'Nick and Norah's Infinite Playlist' gives breakout roles to young stars
The Orlando Sentinel (MCT) - She loved "Mamma Mia!"
"It made me all mushy and weepy," she giggles.
He joined the cult of "Mister Lonely," the movie about the Michael Jackson impersonator who meets Marilyn Monroe and joins her commune in Scotland.
"I love movies that are, you know, fresh and kind of edgy."
She has Stravinsky and Regina Spektor on her iPod. And him?
"I don't have an iPod. I use iTunes, though. Does that count?"
He's 20, sweet and mousy and Canadian. She's 22, dark, sultry and a Philly girl.
We know what you're saying. It'll never work out.
But somehow, as Nick and Norah, the romantic focus of "Nick and Norah's Infinite Playlist," Michael Cera and Kat Dennings click. Their chemistry moved The New York Times to call this pairing of the "nerd du jour" Cera and the "odd, arresting beauty" Dennings a "movie to watch" this fall.
He's settling into stardom after "Juno" and "Superbad" put him there last year. She's been around for years, popping up in films such as last August's "The House Bunny." Norah is her second leading lady role (after "Charlie Bartlett") and could be her big break.
"Nick and Norah," based on a novel by Rachel Cohn and David Levithan, may have a title that's a pun on the old "Thin Man" Nick and Nora Charles romance mysteries.

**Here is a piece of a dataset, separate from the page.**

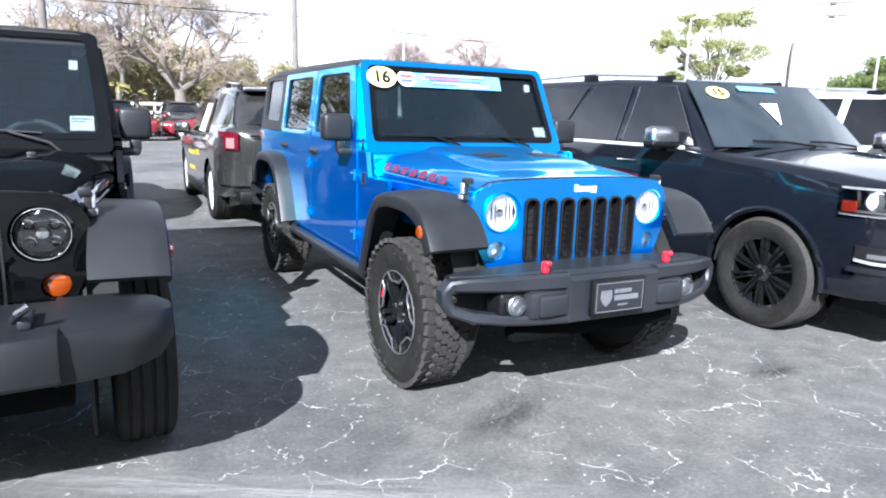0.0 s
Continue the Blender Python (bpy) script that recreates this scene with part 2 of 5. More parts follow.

But it's a thoroughly modern love-me, love-my-music romance, a film in which the would-be lovers share mix CDs long before they share a kiss.
"The only thing that can lead to romance is chemistry," says Dennings. "But it's definitely a plus if you have the same taste in music."
"Music doesn't necessarily have that much to do with romance," counters Cera. "It's a great way to click with someone, especially if you share unusual tastes in music."
But Cera's into Human Highway and Alan Price, who used to be keyboardist for the Animals. Denning's all about "Bowie, David Bowie. " There's just no way to get these two kids together. Off screen, anyway.
"For Nick and Norah, music is a huge deal," Dennings says, laughing. "It's what gets Norah's attention, before she even meets Nick. And Nick, once he finds out she's been listening to his mix CDs, he has to think about her differently."
"I think Norah likes the fact that Nick is in a band, that he plays bass," Cera offers after an awkward pause. "Girls like musicians, don't they?"
Dennings and Cera and the cast and crew of "Nick and Norah" enjoyed "29 freezing nights," Cera says, together in Manhattan's Lower East Side, filming in real nightclubs as Nick and Norah meet and traverse a "magical" city in the wee small hours of the morning, looking for love, searching for a friend who's had too much to drink and trying to find a legendary band that they love that's about to perform an after-hours gig.
"I can totally understand that, bossing about a band or a musician," says Cera. But the slightly older Dennings is the one who connects that phrase, "It's about the music," with people the age of the characters in "Nick and Norah's Infinite Playlist."
"Being really into a band in your teens is like being into holidays and birthdays," she says. "You outgrow it. I stopped caring about big birthdays a few years ago. And as obsessed as you might be with this band or that one, that's the thing with obsession. It wears out."
© 2008, The Orlando Sentinel (Fla.).